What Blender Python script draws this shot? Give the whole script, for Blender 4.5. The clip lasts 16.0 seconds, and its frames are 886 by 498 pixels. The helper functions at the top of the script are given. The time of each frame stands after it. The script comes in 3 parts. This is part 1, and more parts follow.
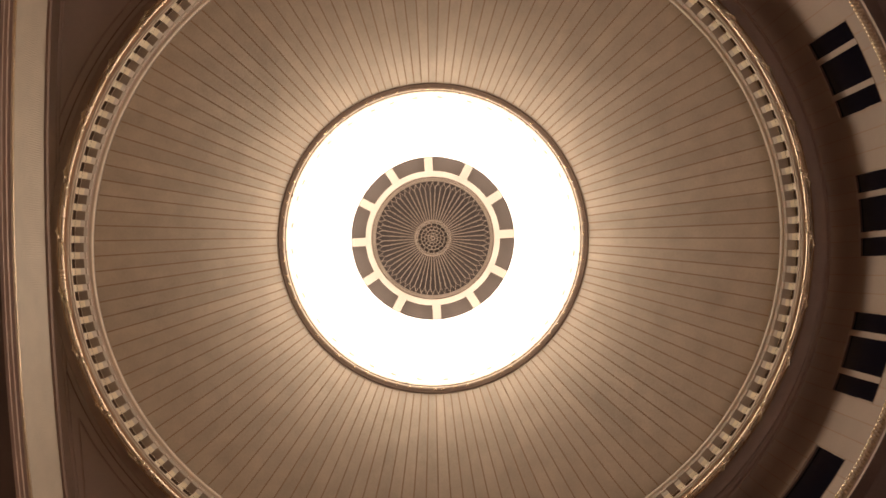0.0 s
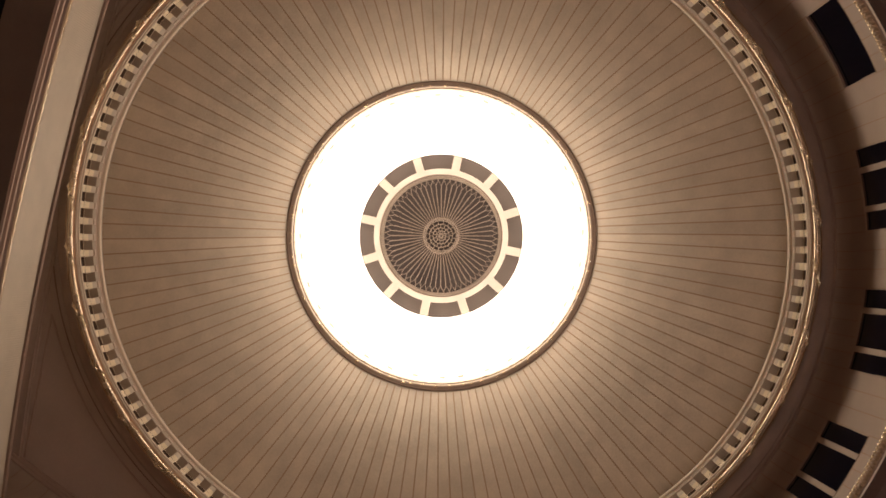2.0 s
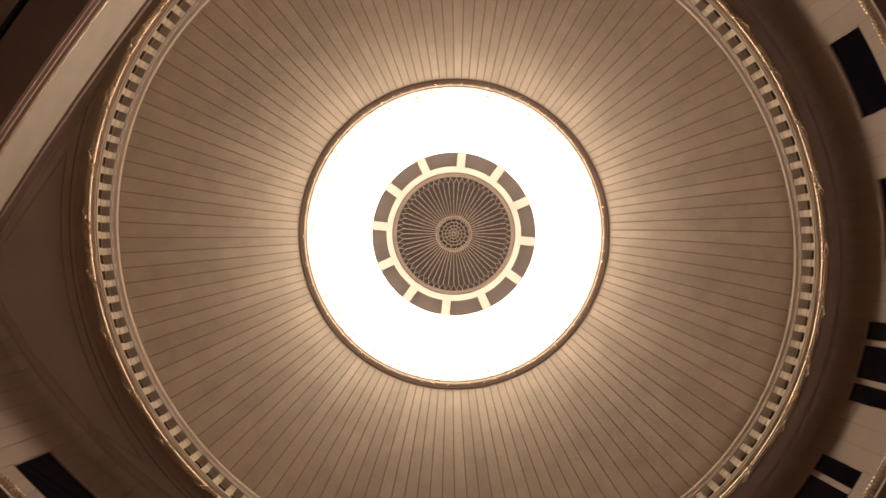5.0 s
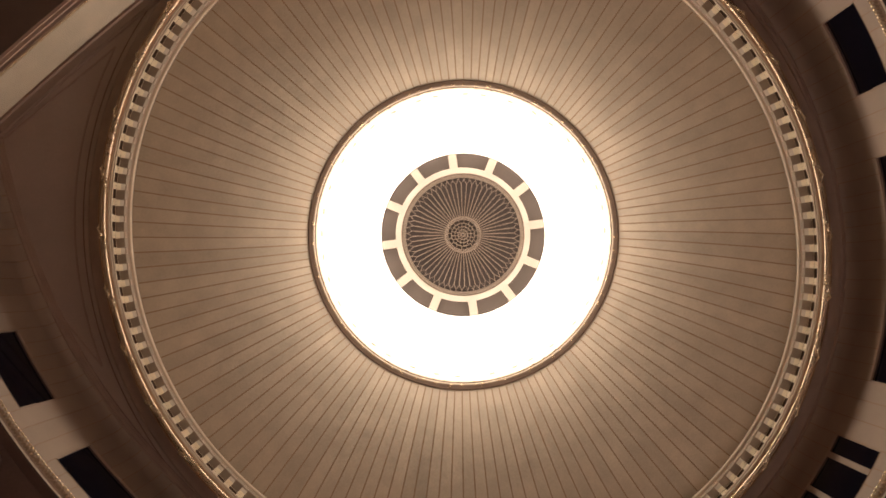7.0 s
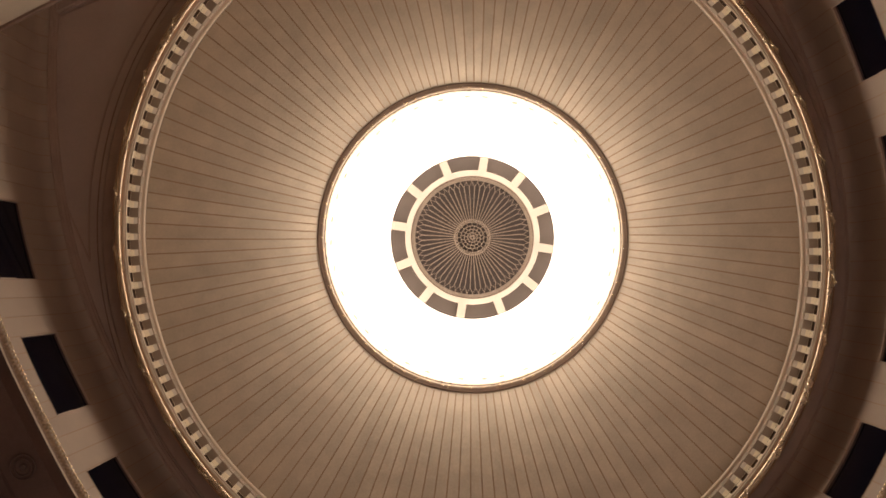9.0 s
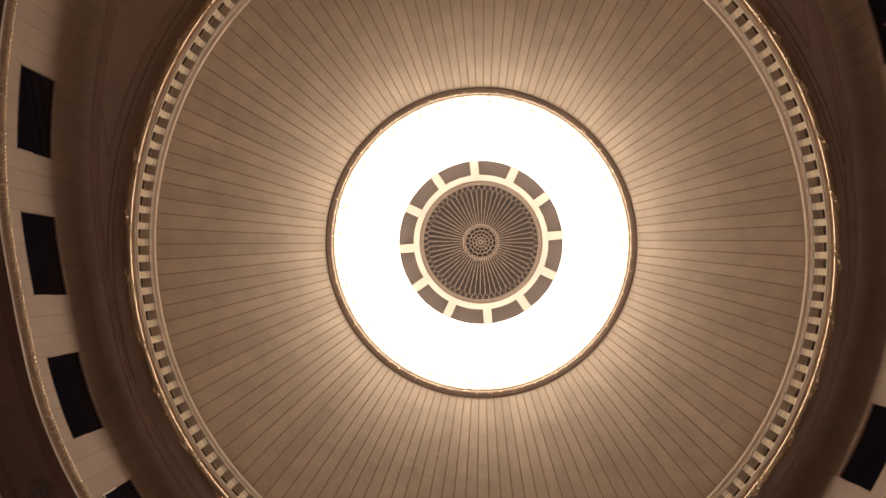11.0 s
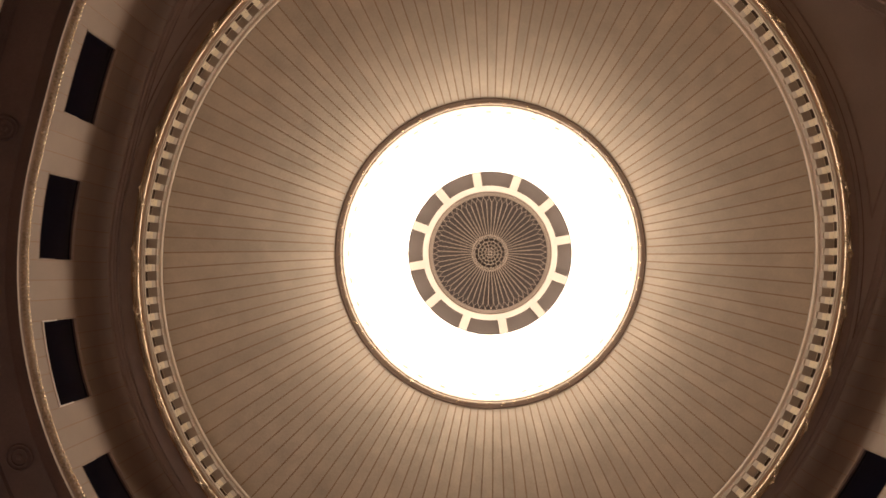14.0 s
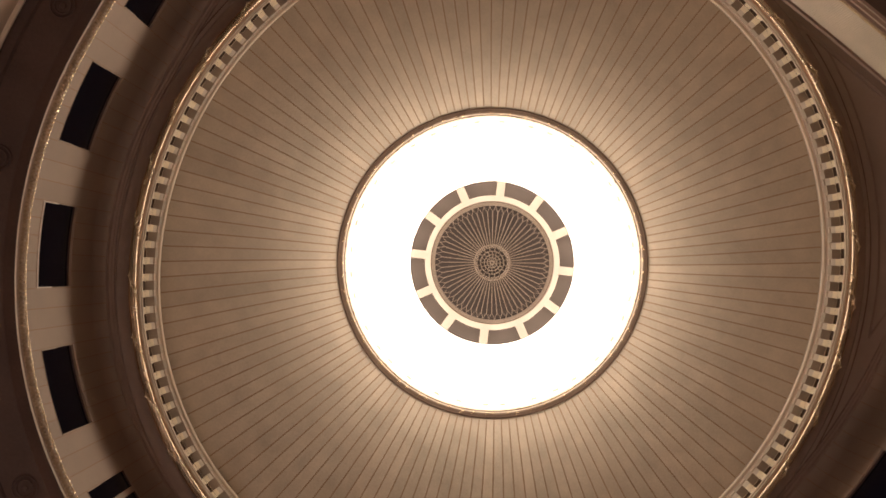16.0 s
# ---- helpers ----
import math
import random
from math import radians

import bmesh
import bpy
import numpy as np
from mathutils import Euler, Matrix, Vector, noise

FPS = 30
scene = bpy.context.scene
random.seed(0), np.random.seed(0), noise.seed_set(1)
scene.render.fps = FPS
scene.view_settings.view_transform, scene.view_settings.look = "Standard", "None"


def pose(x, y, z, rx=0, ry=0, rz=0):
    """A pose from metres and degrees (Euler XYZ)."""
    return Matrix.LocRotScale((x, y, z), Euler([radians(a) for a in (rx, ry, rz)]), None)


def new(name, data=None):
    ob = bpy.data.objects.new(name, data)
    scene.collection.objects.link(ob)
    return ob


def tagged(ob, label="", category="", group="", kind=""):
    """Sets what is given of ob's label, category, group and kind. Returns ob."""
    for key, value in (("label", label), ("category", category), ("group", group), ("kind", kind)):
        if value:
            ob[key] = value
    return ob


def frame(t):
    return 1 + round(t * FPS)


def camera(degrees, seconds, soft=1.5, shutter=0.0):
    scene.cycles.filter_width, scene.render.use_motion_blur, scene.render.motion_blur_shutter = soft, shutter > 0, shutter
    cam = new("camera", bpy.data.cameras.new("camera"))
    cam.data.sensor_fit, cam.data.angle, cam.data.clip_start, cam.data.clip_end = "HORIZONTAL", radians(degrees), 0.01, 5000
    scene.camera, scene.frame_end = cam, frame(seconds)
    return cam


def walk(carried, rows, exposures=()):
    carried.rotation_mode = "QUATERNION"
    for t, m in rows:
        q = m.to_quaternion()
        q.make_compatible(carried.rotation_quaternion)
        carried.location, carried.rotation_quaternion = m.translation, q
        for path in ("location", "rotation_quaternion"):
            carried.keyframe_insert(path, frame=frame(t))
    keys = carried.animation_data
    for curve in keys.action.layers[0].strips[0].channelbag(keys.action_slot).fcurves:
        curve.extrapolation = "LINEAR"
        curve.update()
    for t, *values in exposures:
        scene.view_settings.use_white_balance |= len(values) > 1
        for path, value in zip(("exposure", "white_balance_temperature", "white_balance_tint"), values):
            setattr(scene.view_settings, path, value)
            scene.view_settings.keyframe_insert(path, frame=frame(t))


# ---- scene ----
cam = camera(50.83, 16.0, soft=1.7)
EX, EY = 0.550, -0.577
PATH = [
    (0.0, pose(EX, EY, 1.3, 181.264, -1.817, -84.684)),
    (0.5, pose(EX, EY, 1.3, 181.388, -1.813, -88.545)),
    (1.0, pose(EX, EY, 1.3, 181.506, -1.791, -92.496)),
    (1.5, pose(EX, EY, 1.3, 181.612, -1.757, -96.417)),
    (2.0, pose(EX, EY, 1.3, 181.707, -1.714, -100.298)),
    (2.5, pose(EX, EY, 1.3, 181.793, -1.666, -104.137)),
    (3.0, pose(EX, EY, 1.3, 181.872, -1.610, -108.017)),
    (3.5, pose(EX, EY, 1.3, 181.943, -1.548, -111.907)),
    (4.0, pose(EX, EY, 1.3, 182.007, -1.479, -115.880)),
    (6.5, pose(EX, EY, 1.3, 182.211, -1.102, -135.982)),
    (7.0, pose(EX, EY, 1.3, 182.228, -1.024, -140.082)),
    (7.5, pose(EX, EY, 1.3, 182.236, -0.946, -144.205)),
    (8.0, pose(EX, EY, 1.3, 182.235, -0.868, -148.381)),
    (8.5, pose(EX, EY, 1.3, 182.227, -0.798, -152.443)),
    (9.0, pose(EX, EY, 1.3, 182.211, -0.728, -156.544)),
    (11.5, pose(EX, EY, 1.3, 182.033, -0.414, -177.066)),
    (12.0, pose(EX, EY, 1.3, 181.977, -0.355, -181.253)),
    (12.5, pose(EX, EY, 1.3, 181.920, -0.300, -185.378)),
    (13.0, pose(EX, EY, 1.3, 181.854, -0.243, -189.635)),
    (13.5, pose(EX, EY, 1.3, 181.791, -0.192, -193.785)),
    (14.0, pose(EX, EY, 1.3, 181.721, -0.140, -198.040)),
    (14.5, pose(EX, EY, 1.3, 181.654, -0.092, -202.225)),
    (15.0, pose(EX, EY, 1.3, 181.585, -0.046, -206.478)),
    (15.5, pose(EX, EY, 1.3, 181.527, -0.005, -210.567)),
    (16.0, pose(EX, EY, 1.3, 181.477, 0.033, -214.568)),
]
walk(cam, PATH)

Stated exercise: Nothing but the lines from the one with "scene.view_settings.use_white_balance |= len(values)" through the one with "scene.view_settings.keyframe_insert(path, frame=frame(t))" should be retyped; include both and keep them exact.

Complete output:
        scene.view_settings.use_white_balance |= len(values) > 1
        for path, value in zip(("exposure", "white_balance_temperature", "white_balance_tint"), values):
            setattr(scene.view_settings, path, value)
            scene.view_settings.keyframe_insert(path, frame=frame(t))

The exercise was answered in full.